This Q&A with NASCIO’s Meredith Ward is fromour recent guide, State and Local Technology: What You Need to Know.
The National Association of State Chief Information Officers (NASCIO) recently partnered with the National Association of State Procurement Officers (NASPO) to create a State IT Procurement Negotiations roadmap. GovLoop sat down with Meredith Ward, Senior Policy Analyst at NASCIO, to hear what they learned from that process.
What NASCIO discovered was that the collaborative approach taken by both organizations to create the report was the same approach that individual CIOs and CPOs should take to increase the efficacy of procurement today. Effective acquisition requires CIOs, CPOs and private-sector partners working in concert to ensure security and scalability needs are met. Ward shared her insights in this interview.
How would you characterize the current state of IT acquisition in state and local government?
There’s a constant challenge, because technology moves at the speed of light. One of my CIOs famously said, “Technology right now is the slowest that it will ever be in our lifetime.” That’s really key to the procurement process as well. Gone are the days where the 200- to 300-page RFP and the 18-month procurement cycle are realistic. Technology moves a lot more quickly than that.
I would characterize the state of IT procurement acquisition in states as constantly adapting. That’s not just the way that things are done, but also how the business of the states the CIO is run.
We’re seeing a lot more outsourcing. Now, a CIO is more of a broker of services. For example, states aren’t running their own data centers as much as they were 20 years ago. A lot of states are outsourcing some of those functions. And so, in order to figure out what the best solution is for a state, procurement has to be involved. Together, CIOs and CPOs can learn how to be adaptive to the pace of technology and how things are changing.
Are you seeing states leverage shared services to do that?
In our 2017 CIO Survey, we asked that question about managed services and shared services. And I can tell you that that is the direction that most states are going. This was not as common 10 or 20 years ago. Again, this goes back to the CIO becoming more of a broker of services.
What is challenging states to achieve that and other procurement goals?

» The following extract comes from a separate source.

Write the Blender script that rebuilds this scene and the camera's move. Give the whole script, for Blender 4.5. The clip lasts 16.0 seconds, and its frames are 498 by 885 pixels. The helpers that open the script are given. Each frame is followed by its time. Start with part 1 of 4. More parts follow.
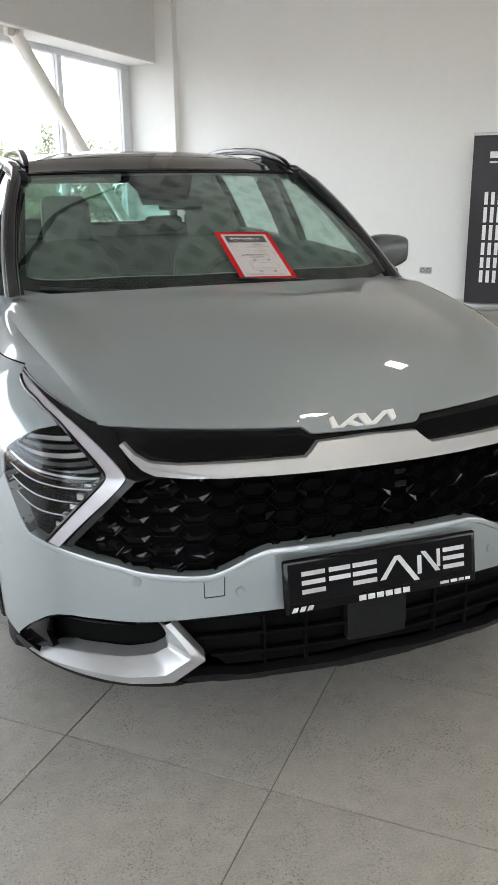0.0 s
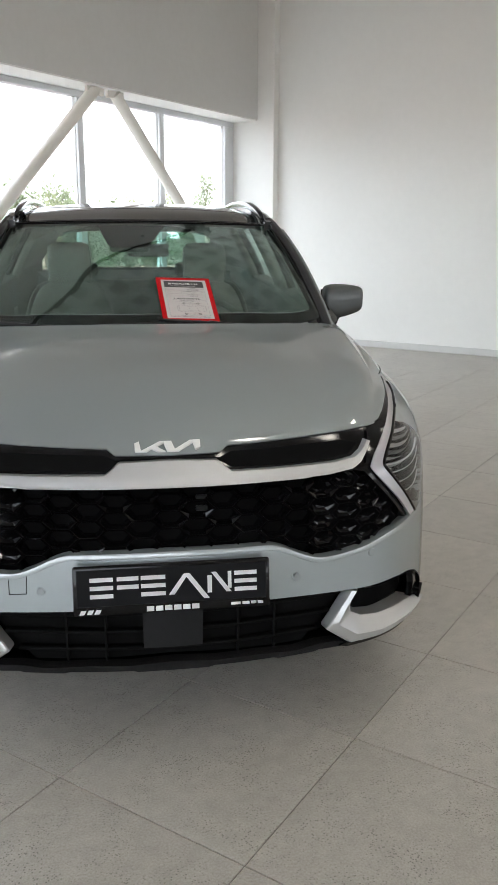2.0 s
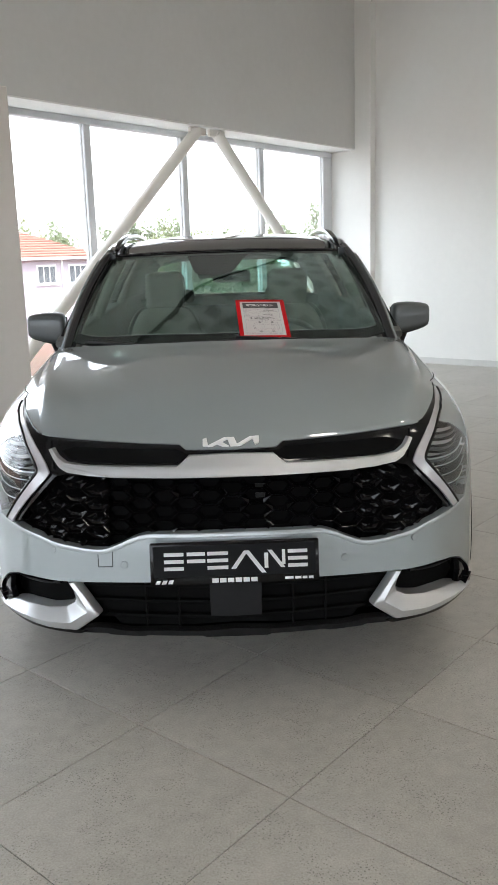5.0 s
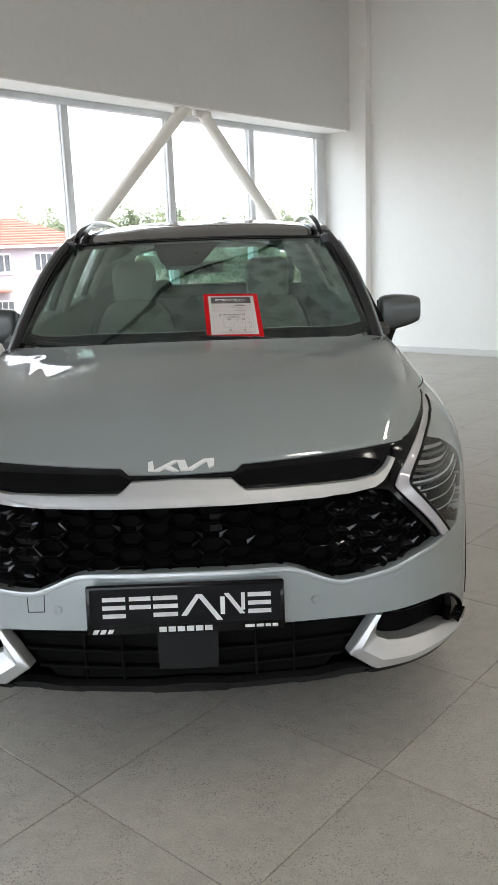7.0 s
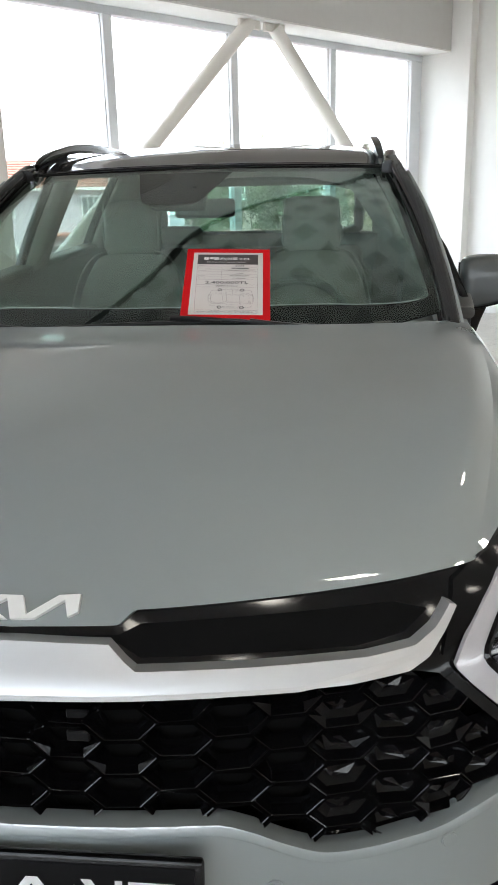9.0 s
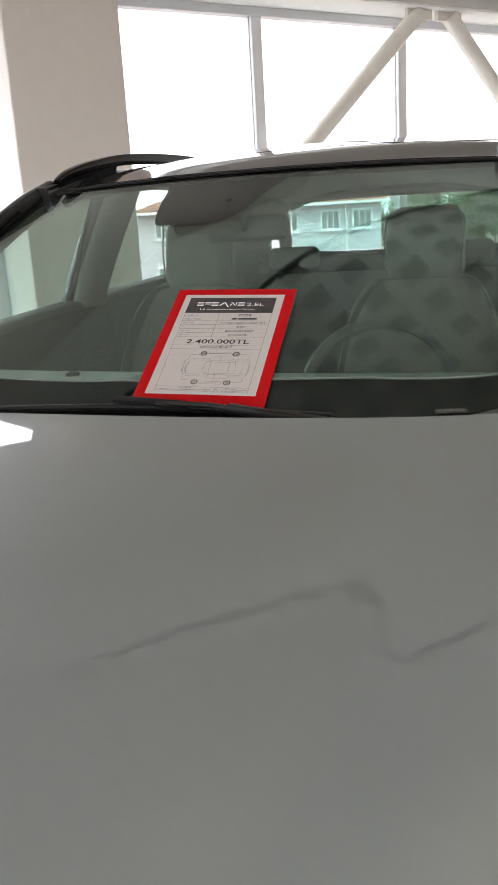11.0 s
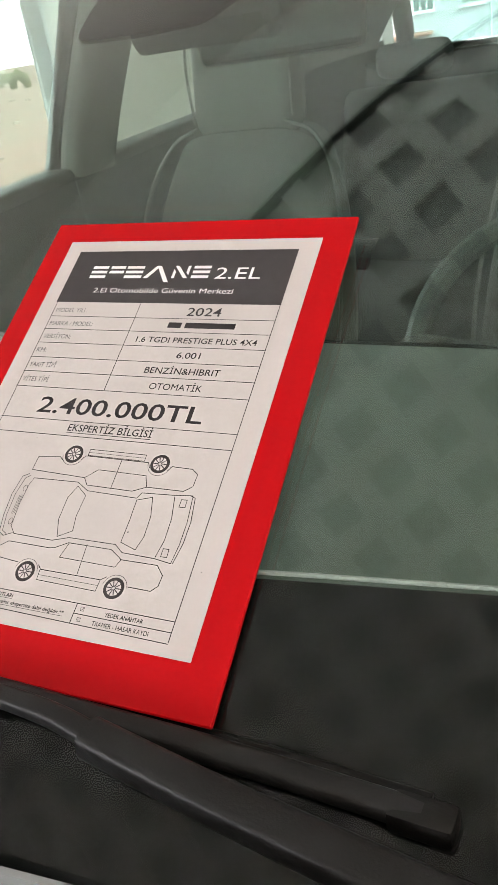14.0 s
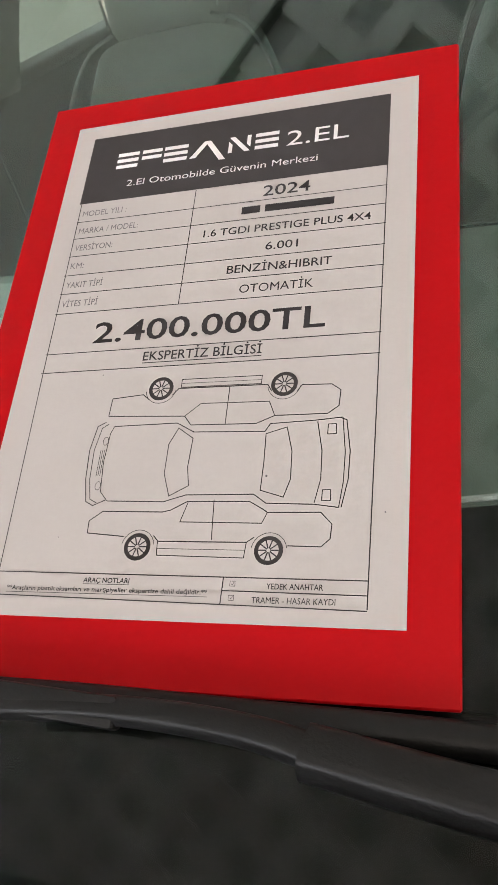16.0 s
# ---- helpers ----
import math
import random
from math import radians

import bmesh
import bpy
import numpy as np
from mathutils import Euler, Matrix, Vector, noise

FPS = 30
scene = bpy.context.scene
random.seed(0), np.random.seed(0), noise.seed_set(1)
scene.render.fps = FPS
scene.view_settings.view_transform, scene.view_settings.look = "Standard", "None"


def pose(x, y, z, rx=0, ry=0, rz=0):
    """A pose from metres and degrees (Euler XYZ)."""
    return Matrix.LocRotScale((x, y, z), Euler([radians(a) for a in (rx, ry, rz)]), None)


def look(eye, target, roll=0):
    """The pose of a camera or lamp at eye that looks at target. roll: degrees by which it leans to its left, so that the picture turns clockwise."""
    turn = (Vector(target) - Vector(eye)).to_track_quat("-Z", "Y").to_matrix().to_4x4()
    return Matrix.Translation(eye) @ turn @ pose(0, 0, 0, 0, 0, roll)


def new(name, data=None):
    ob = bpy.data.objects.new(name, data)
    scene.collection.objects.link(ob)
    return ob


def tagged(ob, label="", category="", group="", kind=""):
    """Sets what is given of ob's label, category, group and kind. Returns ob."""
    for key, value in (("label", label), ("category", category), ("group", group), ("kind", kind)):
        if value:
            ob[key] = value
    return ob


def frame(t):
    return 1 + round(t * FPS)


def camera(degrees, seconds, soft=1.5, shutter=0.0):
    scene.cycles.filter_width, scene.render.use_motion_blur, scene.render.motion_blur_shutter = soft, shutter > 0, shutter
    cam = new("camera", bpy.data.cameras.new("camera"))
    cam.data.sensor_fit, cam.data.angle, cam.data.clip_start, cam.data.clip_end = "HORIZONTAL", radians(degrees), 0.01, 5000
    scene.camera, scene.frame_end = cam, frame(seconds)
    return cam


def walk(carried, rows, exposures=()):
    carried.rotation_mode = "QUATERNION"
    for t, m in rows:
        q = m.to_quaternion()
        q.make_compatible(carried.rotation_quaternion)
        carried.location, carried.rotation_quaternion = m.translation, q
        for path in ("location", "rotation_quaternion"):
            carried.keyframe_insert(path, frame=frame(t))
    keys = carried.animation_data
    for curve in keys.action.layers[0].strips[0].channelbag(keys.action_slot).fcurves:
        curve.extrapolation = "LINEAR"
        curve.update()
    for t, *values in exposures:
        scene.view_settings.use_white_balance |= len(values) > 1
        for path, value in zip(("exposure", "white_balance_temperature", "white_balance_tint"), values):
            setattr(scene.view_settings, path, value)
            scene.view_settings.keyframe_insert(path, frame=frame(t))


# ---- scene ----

The obvious thing is that the procurement system in states was set up to procure goods. It was not really set up to procure services. Especially when you’re talking about cloud services, there are a lot of misconceptions about what that means. It’s one thing for the CIO to understand what it means to be “in the cloud” and how that can be beneficial for the state. It’s another thing for the procurement director to understand that.

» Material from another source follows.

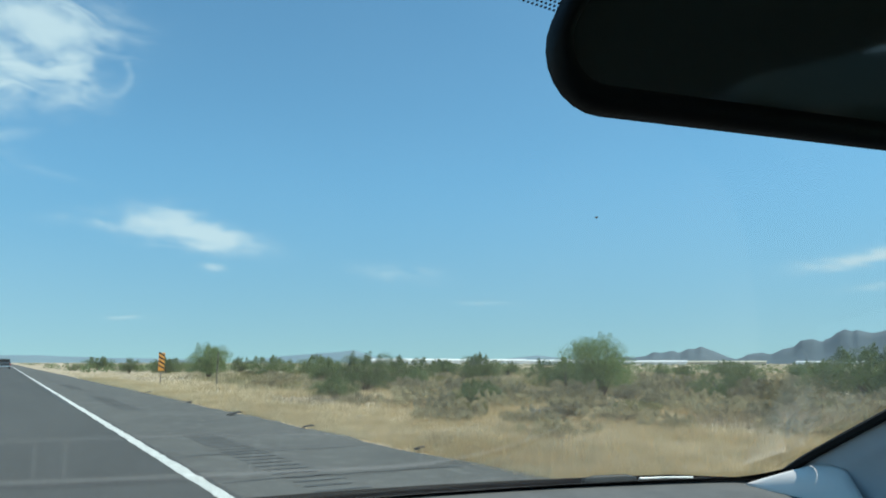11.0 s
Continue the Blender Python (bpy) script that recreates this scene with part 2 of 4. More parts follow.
def lit_through(m, share):
    """Let a thin leaf or blade pass part of the light that falls on its far side."""
    nt = m.node_tree
    b, out = nt.nodes["Principled BSDF"], nt.nodes["Material Output"]
    back = nt.nodes.new("ShaderNodeBsdfTranslucent")
    nt.links.new(b.inputs["Base Color"].links[0].from_socket, back.inputs["Color"])
    mix = node(nt, "ShaderNodeMixShader", Fac=share, i1=b.outputs[0], i2=back.outputs[0])
    nt.links.new(mix.outputs[0], out.inputs["Surface"])


for leaf_kind in (M_LEAF, M_LEAF2, M_SAGE, M_DRY, M_GREYGRASS, M_OLIVE, M_SCRUB):
    lit_through(leaf_kind, 0.45)
M_BARK = surface("bark", (0.10, 0.075, 0.05), (0.16, 0.12, 0.08), 0.1, 0.9, 0.5, 0.02)
# Rock shifted to blue-grey: the distance haze is put into this colour.
M_HAZED_ROCK = surface("hazed_rock", (0.088, 0.125, 0.148), (0.115, 0.152, 0.175), 120.0, 0.95, c3=(0.078, 0.105, 0.12))
# Paler, bluer copy for the far hills, with thicker haze painted in.
M_HAZED_ROCK_FAR = surface("hazed_far_rock", (0.16, 0.235, 0.275), (0.185, 0.26, 0.30), 300.0, 0.95)
M_WHITE = surface("white_sheeting", (0.78, 0.78, 0.76), (0.86, 0.86, 0.84), 20.0, 0.5)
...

And then, of course, traditionally there was a hesitation to move to the cloud because of security concerns from both the CIO and CPO’s office — which is understandable because CIOs and CPOs are charged with reducing risk to the state. However, in our most recent CIO survey, there’s evidence that the hesitation is lifting, because we see that migrating security-related services to the cloud is gaining in popularity.
How do states overcome that aversion to risk in procuring new solutions?

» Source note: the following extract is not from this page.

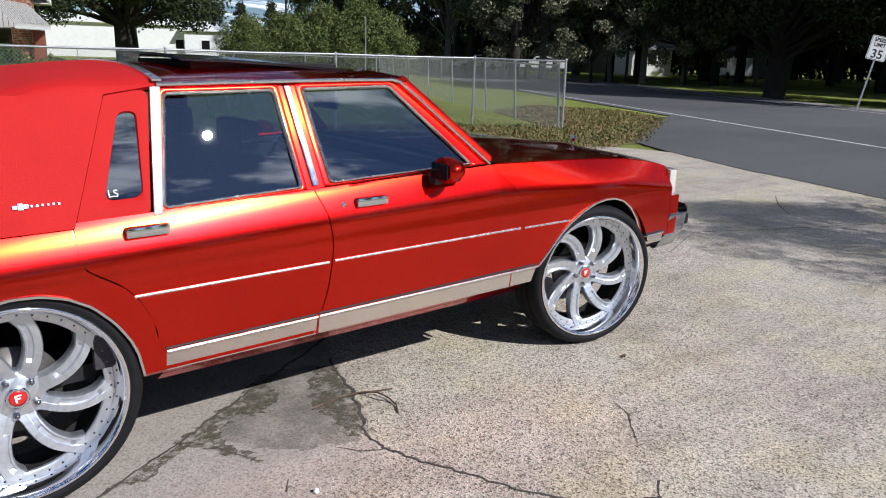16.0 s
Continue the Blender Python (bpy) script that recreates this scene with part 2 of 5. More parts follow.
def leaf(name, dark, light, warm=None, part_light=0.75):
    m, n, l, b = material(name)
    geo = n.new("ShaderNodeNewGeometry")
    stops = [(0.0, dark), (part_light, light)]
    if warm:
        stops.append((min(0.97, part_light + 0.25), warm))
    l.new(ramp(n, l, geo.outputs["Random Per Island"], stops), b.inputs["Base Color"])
    set_in(b, Roughness=0.75)
    b.inputs["Specular IOR Level"].default_value = 0.15
    return m


def bark(name, color):
    m, n, l, b = material(name)
    t = noise_node(n, l, 6.0, 6, 0.7, "Object", (4, 4, 0.6))
    l.new(ramp(n, l, t.outputs["Fac"], [(0.3, tuple(c * 0.5 for c in color)), (0.7, color)]), b.inputs["Base Color"])
    set_in(b, Roughness=0.95)
    bump(n, l, b, t.outputs["Fac"], 0.8, 0.05)
    return m


def brick_mat():
    m, n, l, b = material("red_brick")
    oi = n.new("ShaderNodeObjectInfo")
    geo = n.new("ShaderNodeNewGeometry")
    add = n.new("ShaderNodeMath")
    add.operation = "ADD"
    fr = n.new("ShaderNodeMath")
    fr.operation = "FRACT"
    l.new(oi.outputs["Random"], add.inputs[0])
    l.new(geo.outputs["Random Per Island"], add.inputs[1])
    l.new(add.outputs[0], fr.inputs[0])
    c = ramp(n, l, fr.outputs[0], [(0.0, (0.22, 0.07, 0.04)), (0.40, (0.42, 0.15, 0.08)), (0.78, (0.50, 0.26, 0.17)), (1.0, (0.58, 0.44, 0.35))])
    t = noise_node(n, l, 40.0)
    c = mix(n, l, 0.5, c, ramp(n, l, t.outputs["Fac"], [(0.3, (0.7, 0.7, 0.7)), (0.7, (1.15, 1.15, 1.15))]), "MULTIPLY")
    l.new(c, b.inputs["Base Color"])
    set_in(b, Roughness=0.9)
    bump(n, l, b, t.outputs["Fac"], 0.4, 0.01)
    return m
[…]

You have to make sure that everyone is in the same room and is on the same page ahead of time. And, I can tell you that does not always happen. That’s not just people within the agency. There are things that can obviously be spelled out in a contract. But it is impossible for a CIO, or a CISO or a procurement director to sit down and put every little thing in a contract that could protect a state, because you’re basically saying we have to predict every little thing that could happen.
What’s more realistic is putting in parameters ahead of time that would allow a state and the private-sector partner to deal with whatever comes up. You must ensure that the state has a good partner in whatever private-sector entities that they’re working with. You know, there’s a difference between having a partner and referring to somebody as just a vendor or a solution provider.
That is the biggest thing – making sure that everybody is on the same page. Because cybersecurity is a team sport. It’s the No. 1 priority of a CIO, and it’s a risk-based way to protect the state.
What’s your top recommendation for states trying to excel in procurement today?
It sounds very simplistic but honestly, communication between CIOs and CPOs and their offices is the most important thing that can happen right now to improve the acquisition process. We started working with NASPO, and what we found is that communication between those offices may not be great. And it’s not just that they aren’t meeting all the time, but that when they do meet they are speaking a different language.
There has been this classic tension between CIOs and chief procurement officials where the only time you ever heard about an IT procurement project is when things have gone wrong. You have to change that conversation.
When I say communicate, I mean build a relationship first so if something does go south, the foundation is already there. And you can really educate each other’s offices on what you mean by different terms through that relationship.